しかし、現場入りすることで経営や運営の仕事に支障をきたしつつあることは課題である。

実際、来客や面談の予定を組むものの、施設で体調不良や家庭の事情などで急な欠員が出ると現場入りせざるを得ない状況も結構ある。

新年度の前後は行政への申請や定期報告などの書類が色々あるし、職員の人事考課および昇給の検討、次年度の事業方針や資金繰りなど考えることも色々ある。

収支に関する数字や職員個々の評価、社内方針などの情報を現場に持ち込んで作業をするわけにはいかないし、クラウド上でデータ管理する手も試したが、現場入りしてしまえば介助や利用者との関りを優先するため仕事にならないと早々に諦めた。やはり、その環境に合わせた仕事に専念するべきなのだろう。

そのため、その日の現場対応が終わったら本部に戻ってデスクワークを行っている。自分の担当業務もそうだが、その日に発生した申し送りメモなどに目を通したり、メールに返信したりもする。

この手の雑務は翌日に持ち越さず、とっとと終わらせるのが吉だと思っているので、その日の仕事はその日のうちに片付ける。

――― と、別に大変自慢をしているわけでない。大変自慢なんて無駄だし、前向きに考えればやることがあることは良いことだと思う。

だが、人手不足とは言え現場入りする日数が増えるほどに、経営や運営などの事業の土台に係ることがおろそかになるのは本末転倒である。

そのため、現場入りしない日はガッツリとデスクワークに励む。〆切が定まっている申請書や提出書類などを片付けたり、職員のスキルアップのための研修を考えたり、現場で気づいた課題を整理したり、銀行の融資担当者や業者などと打ち合わせしたりする。

現場での仕事が「動」だとすれば、本部での仕事は「静」である。

デスクワークや関係者と打ち合わせをする日があると、介護の仕事は確かに現場中心であるが、やはり経営や運営という事業の土台を構築するための時間というのは必要だと改めて感じる。

介護現場という「動」の時間を過ごすと、どうしてもその日・その時という一時的な視点に囚われてしまいがちになる。これ自体は決して悪いことではないが、事業として視野が狭くなってしまう。
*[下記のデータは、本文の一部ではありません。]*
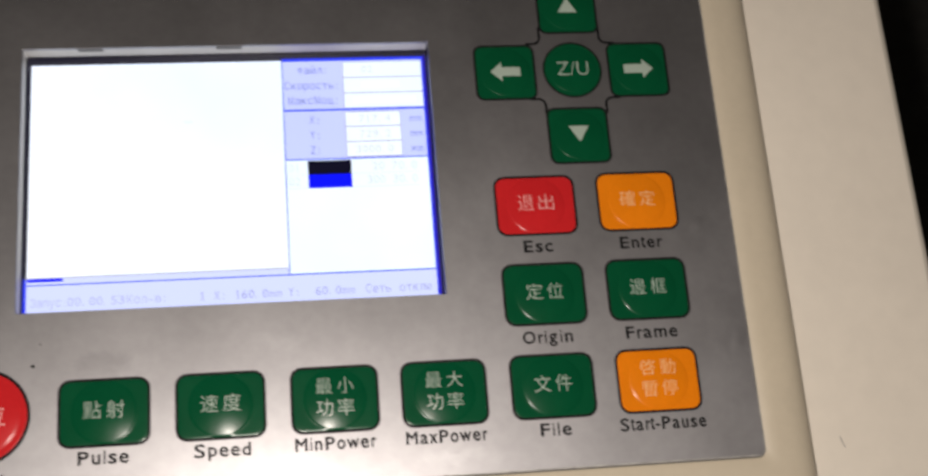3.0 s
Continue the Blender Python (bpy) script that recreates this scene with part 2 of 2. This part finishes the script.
room_slab("floor", -2.6, 2.6, -2.4, 2.4, -0.1, 0.0, CONCRETE)
room_slab("ceiling", -2.6, 2.6, -2.4, 2.4, 2.7, 2.8, WALLPAINT)
room_slab("wall_north", -2.6, 2.6, 2.4, 2.5, -0.1, 2.8, WALLPAINT)
room_slab("wall_south", -2.6, 2.6, -2.5, -2.4, -0.1, 2.8, WALLPAINT)
room_slab("wall_east", 2.6, 2.7, -2.5, 2.5, -0.1, 2.8, WALLPAINT)
room_slab("wall_west", -2.7, -2.6, -2.5, 2.5, -0.1, 2.8, WALLPAINT)

# ---- the machine's cabinet, on whose top the panel sits ----
DECK = -8.0        # the deck's height under the faceplate's top, mm
EDGE_X = 197.5     # the deck's edge


def machine_cabinet():
    base = new("laser_machine_cabinet")
    base.location = (0, 0, 0)
    w, d = 900.0, 760.0
    cx, cy = EDGE_X - w / 2, 80.0
    top = TOP * 1000 + DECK
    loops = []
    for inset, z in ((0, 120), (0, top - 4), (0.5, top - 2), (1.4, top - 0.8), (3.2, top)):
        loops.append([(cx + x, cy + y, z) for x, y in rounded(w - 2 * inset, d - 2 * inset, 6)])
    put("body", loft(loops, "body", PAINT, True, True, True), base)
    put("plinth", slab(cx - w / 2 + 40, cx + w / 2 - 40, cy - d / 2 + 40, cy + d / 2 - 40, 0, 120, "plinth", STEEL), base)
    tagged(base, "cream powder-coated laser machine cabinet with a flat top deck", "machine")
    return base


cabinet = machine_cabinet()
for poly in cabinet.children[0].data.polygons:
    poly.use_smooth = len(poly.vertices) == 4 and poly.area < 0.02

# ---- the control panel ----
panel = new("control_panel")
panel.location = (0, 0, TOP)
tagged(panel, "silver laser control panel with lit screen and coloured membrane keys", "control panel")

PX0, PX1, PY0, PY1 = -84.3, 136.2, -85.8, 72.0     # faceplate
WX0, WX1, WY0, WY1 = -55.0, 55.0, -38.1, 35.4      # screen cut-out
GLASS = -6.5
pcx, pcy, pw, ph = (PX0 + PX1) / 2, (PY0 + PY1) / 2, PX1 - PX0, PY1 - PY0


LIP, ROUND, DROP = 4.8, 10.9, -DECK - 1.2     # the surround's flat lip, the width and the fall of its rounded edge


def bezel_fall(u):
    """How far the surround's rounded edge has fallen at the share u of its width."""
    return DROP * (1 - max(0.0, 1 - u ** 2.8) ** (1 / 2.8))


def bezel():
    loops = []
    def ring_at(grow, z, r):
        slim = 0.9 * max(0.0, grow) / 15.7     # the limbs are a little narrower than the plate's margin, the lower one most
        loops.append([(pcx + x, pcy + slim / 2 + y, z) for x, y in rounded(pw + 2 * grow - 0.6 * slim, ph + 2 * grow - slim, r, 10)])
    ring_at(-3.0, -2.2, 1.0)
    ring_at(0.36, -2.2, 2.2)
    ring_at(0.36, -1.5, 2.2)
    ring_at(0.66, -1.3, 2.6)
    ring_at(LIP, -1.2, 4.0)
    for k in range(1, 15):
        u = math.sin(math.pi / 2 * k / 14)
        ring_at(LIP + ROUND * u, -1.2 - bezel_fall(u), 4.0 + 5.6 * u)
    ring_at(LIP + ROUND, DECK + 0.02, 9.6)
    me = loft(loops, "bezel", BEZEL, True)
    return put("bezel", me, panel, "ivory moulded plastic surround with rounded outer edge")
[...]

そこで「静」の時間が大切になる。事業全体を俯瞰して思考するとともに、「動」で得られた経験や課題に向き合うことで、その先の仕掛けを考える機会になる。

また、書類や事業のことだけでなく、自分自身を整理する機会にもなる。たぶん、経営者や管理職というのは、こういう「静」の時間を確保することが重要だと思う。

それは言い換えると「孤独になる」ことの重要性である。

経営者や管理職は孤独になる時間が必要だし、現場スタッフや職場内から理解されない視点で物事を見つめる機会が必要なのだ。


現場入りする機会が増えると、正直言って体力がキツいと思うことはある。

しかし、経営や運営サイドの立場として、こういう気づきが得られたことは貴重なことと言えるだろう。


ここまで読んでいただき、感謝。
途中で読むのをやめた方へも、感謝。